• [REQUIRED WORK]:
Below is some material; transcribe all of it exactly.

• [PROVIDED DATA]:
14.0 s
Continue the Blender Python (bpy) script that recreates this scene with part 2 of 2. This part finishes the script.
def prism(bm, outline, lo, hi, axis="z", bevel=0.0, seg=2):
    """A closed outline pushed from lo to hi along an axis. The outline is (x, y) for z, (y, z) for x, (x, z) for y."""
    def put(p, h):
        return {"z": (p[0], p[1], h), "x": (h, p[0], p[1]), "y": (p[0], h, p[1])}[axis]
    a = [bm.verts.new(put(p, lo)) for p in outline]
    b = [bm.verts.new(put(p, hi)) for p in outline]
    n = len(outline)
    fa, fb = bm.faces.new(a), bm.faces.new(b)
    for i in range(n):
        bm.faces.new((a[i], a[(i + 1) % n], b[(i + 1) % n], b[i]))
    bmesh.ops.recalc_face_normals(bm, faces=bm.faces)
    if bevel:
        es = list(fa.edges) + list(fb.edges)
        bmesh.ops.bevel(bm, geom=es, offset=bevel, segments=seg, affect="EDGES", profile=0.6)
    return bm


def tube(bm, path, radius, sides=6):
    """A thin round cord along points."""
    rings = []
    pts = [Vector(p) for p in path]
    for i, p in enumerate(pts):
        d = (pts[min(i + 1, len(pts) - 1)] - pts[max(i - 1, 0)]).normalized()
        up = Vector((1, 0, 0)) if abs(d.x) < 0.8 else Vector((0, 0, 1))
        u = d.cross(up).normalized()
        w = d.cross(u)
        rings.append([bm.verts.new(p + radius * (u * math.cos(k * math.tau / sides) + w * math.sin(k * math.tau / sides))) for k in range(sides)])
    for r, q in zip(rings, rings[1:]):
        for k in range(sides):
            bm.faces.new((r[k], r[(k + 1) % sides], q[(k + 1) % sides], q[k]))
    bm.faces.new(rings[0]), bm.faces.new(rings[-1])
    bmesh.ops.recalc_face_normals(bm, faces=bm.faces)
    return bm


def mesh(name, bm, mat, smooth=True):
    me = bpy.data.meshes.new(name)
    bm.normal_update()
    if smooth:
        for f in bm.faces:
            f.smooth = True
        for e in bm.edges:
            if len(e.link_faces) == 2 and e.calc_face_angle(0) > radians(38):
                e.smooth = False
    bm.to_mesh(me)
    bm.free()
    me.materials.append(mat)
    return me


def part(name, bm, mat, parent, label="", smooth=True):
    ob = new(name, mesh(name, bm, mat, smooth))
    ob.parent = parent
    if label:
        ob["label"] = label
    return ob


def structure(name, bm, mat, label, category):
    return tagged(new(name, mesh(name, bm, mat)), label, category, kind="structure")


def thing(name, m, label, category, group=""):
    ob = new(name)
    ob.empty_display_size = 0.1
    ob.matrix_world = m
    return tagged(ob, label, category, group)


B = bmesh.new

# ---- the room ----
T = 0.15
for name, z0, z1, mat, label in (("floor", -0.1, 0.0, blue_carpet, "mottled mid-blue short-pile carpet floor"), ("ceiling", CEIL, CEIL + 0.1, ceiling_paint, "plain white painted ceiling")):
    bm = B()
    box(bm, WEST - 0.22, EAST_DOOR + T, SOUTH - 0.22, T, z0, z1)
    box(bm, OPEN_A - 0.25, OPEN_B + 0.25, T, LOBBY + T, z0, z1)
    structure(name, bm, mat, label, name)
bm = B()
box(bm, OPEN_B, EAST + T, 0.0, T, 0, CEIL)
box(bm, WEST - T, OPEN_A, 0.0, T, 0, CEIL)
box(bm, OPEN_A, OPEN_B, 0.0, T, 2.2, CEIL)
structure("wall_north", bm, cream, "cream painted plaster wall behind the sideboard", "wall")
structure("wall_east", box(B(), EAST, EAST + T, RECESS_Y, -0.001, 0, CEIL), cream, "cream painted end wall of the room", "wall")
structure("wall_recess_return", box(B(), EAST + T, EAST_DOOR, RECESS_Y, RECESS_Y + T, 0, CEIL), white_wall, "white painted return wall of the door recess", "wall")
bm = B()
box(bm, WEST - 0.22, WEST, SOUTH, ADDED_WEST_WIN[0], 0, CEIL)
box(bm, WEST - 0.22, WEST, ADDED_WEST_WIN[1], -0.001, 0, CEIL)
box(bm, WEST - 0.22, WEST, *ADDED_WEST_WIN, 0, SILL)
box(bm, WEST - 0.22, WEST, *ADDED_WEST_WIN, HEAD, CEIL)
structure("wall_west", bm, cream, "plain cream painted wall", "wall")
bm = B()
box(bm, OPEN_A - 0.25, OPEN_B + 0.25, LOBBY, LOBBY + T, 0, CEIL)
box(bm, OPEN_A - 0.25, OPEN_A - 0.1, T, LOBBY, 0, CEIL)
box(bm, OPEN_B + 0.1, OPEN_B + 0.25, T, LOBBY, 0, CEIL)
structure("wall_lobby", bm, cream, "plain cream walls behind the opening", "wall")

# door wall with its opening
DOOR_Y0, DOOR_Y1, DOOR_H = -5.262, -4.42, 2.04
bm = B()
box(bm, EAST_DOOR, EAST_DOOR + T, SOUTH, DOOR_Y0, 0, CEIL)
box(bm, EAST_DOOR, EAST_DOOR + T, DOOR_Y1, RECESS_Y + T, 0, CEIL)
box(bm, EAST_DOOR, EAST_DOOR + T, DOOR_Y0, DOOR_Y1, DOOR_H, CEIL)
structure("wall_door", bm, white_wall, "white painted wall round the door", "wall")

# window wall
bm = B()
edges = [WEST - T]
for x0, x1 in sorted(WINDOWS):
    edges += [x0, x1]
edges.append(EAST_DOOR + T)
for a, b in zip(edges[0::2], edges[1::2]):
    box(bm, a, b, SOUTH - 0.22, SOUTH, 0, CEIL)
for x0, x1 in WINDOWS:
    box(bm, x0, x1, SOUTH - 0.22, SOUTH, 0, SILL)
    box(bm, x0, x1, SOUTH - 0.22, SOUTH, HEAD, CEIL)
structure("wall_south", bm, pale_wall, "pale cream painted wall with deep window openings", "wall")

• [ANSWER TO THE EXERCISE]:
14.0 s
Continue the Blender Python (bpy) script that recreates this scene with part 2 of 2. This part finishes the script.
def prism(bm, outline, lo, hi, axis="z", bevel=0.0, seg=2):
    """A closed outline pushed from lo to hi along an axis. The outline is (x, y) for z, (y, z) for x, (x, z) for y."""
    def put(p, h):
        return {"z": (p[0], p[1], h), "x": (h, p[0], p[1]), "y": (p[0], h, p[1])}[axis]
    a = [bm.verts.new(put(p, lo)) for p in outline]
    b = [bm.verts.new(put(p, hi)) for p in outline]
    n = len(outline)
    fa, fb = bm.faces.new(a), bm.faces.new(b)
    for i in range(n):
        bm.faces.new((a[i], a[(i + 1) % n], b[(i + 1) % n], b[i]))
    bmesh.ops.recalc_face_normals(bm, faces=bm.faces)
    if bevel:
        es = list(fa.edges) + list(fb.edges)
        bmesh.ops.bevel(bm, geom=es, offset=bevel, segments=seg, affect="EDGES", profile=0.6)
    return bm


def tube(bm, path, radius, sides=6):
    """A thin round cord along points."""
    rings = []
    pts = [Vector(p) for p in path]
    for i, p in enumerate(pts):
        d = (pts[min(i + 1, len(pts) - 1)] - pts[max(i - 1, 0)]).normalized()
        up = Vector((1, 0, 0)) if abs(d.x) < 0.8 else Vector((0, 0, 1))
        u = d.cross(up).normalized()
        w = d.cross(u)
        rings.append([bm.verts.new(p + radius * (u * math.cos(k * math.tau / sides) + w * math.sin(k * math.tau / sides))) for k in range(sides)])
    for r, q in zip(rings, rings[1:]):
        for k in range(sides):
            bm.faces.new((r[k], r[(k + 1) % sides], q[(k + 1) % sides], q[k]))
    bm.faces.new(rings[0]), bm.faces.new(rings[-1])
    bmesh.ops.recalc_face_normals(bm, faces=bm.faces)
    return bm


def mesh(name, bm, mat, smooth=True):
    me = bpy.data.meshes.new(name)
    bm.normal_update()
    if smooth:
        for f in bm.faces:
            f.smooth = True
        for e in bm.edges:
            if len(e.link_faces) == 2 and e.calc_face_angle(0) > radians(38):
                e.smooth = False
    bm.to_mesh(me)
    bm.free()
    me.materials.append(mat)
    return me


def part(name, bm, mat, parent, label="", smooth=True):
    ob = new(name, mesh(name, bm, mat, smooth))
    ob.parent = parent
    if label:
        ob["label"] = label
    return ob


def structure(name, bm, mat, label, category):
    return tagged(new(name, mesh(name, bm, mat)), label, category, kind="structure")


def thing(name, m, label, category, group=""):
    ob = new(name)
    ob.empty_display_size = 0.1
    ob.matrix_world = m
    return tagged(ob, label, category, group)


B = bmesh.new

# ---- the room ----
T = 0.15
for name, z0, z1, mat, label in (("floor", -0.1, 0.0, blue_carpet, "mottled mid-blue short-pile carpet floor"), ("ceiling", CEIL, CEIL + 0.1, ceiling_paint, "plain white painted ceiling")):
    bm = B()
    box(bm, WEST - 0.22, EAST_DOOR + T, SOUTH - 0.22, T, z0, z1)
    box(bm, OPEN_A - 0.25, OPEN_B + 0.25, T, LOBBY + T, z0, z1)
    structure(name, bm, mat, label, name)
bm = B()
box(bm, OPEN_B, EAST + T, 0.0, T, 0, CEIL)
box(bm, WEST - T, OPEN_A, 0.0, T, 0, CEIL)
box(bm, OPEN_A, OPEN_B, 0.0, T, 2.2, CEIL)
structure("wall_north", bm, cream, "cream painted plaster wall behind the sideboard", "wall")
structure("wall_east", box(B(), EAST, EAST + T, RECESS_Y, -0.001, 0, CEIL), cream, "cream painted end wall of the room", "wall")
structure("wall_recess_return", box(B(), EAST + T, EAST_DOOR, RECESS_Y, RECESS_Y + T, 0, CEIL), white_wall, "white painted return wall of the door recess", "wall")
bm = B()
box(bm, WEST - 0.22, WEST, SOUTH, ADDED_WEST_WIN[0], 0, CEIL)
box(bm, WEST - 0.22, WEST, ADDED_WEST_WIN[1], -0.001, 0, CEIL)
box(bm, WEST - 0.22, WEST, *ADDED_WEST_WIN, 0, SILL)
box(bm, WEST - 0.22, WEST, *ADDED_WEST_WIN, HEAD, CEIL)
structure("wall_west", bm, cream, "plain cream painted wall", "wall")
bm = B()
box(bm, OPEN_A - 0.25, OPEN_B + 0.25, LOBBY, LOBBY + T, 0, CEIL)
box(bm, OPEN_A - 0.25, OPEN_A - 0.1, T, LOBBY, 0, CEIL)
box(bm, OPEN_B + 0.1, OPEN_B + 0.25, T, LOBBY, 0, CEIL)
structure("wall_lobby", bm, cream, "plain cream walls behind the opening", "wall")

# door wall with its opening
DOOR_Y0, DOOR_Y1, DOOR_H = -5.262, -4.42, 2.04
bm = B()
box(bm, EAST_DOOR, EAST_DOOR + T, SOUTH, DOOR_Y0, 0, CEIL)
box(bm, EAST_DOOR, EAST_DOOR + T, DOOR_Y1, RECESS_Y + T, 0, CEIL)
box(bm, EAST_DOOR, EAST_DOOR + T, DOOR_Y0, DOOR_Y1, DOOR_H, CEIL)
structure("wall_door", bm, white_wall, "white painted wall round the door", "wall")

# window wall
bm = B()
edges = [WEST - T]
for x0, x1 in sorted(WINDOWS):
    edges += [x0, x1]
edges.append(EAST_DOOR + T)
for a, b in zip(edges[0::2], edges[1::2]):
    box(bm, a, b, SOUTH - 0.22, SOUTH, 0, CEIL)
for x0, x1 in WINDOWS:
    box(bm, x0, x1, SOUTH - 0.22, SOUTH, 0, SILL)
    box(bm, x0, x1, SOUTH - 0.22, SOUTH, HEAD, CEIL)
structure("wall_south", bm, pale_wall, "pale cream painted wall with deep window openings", "wall")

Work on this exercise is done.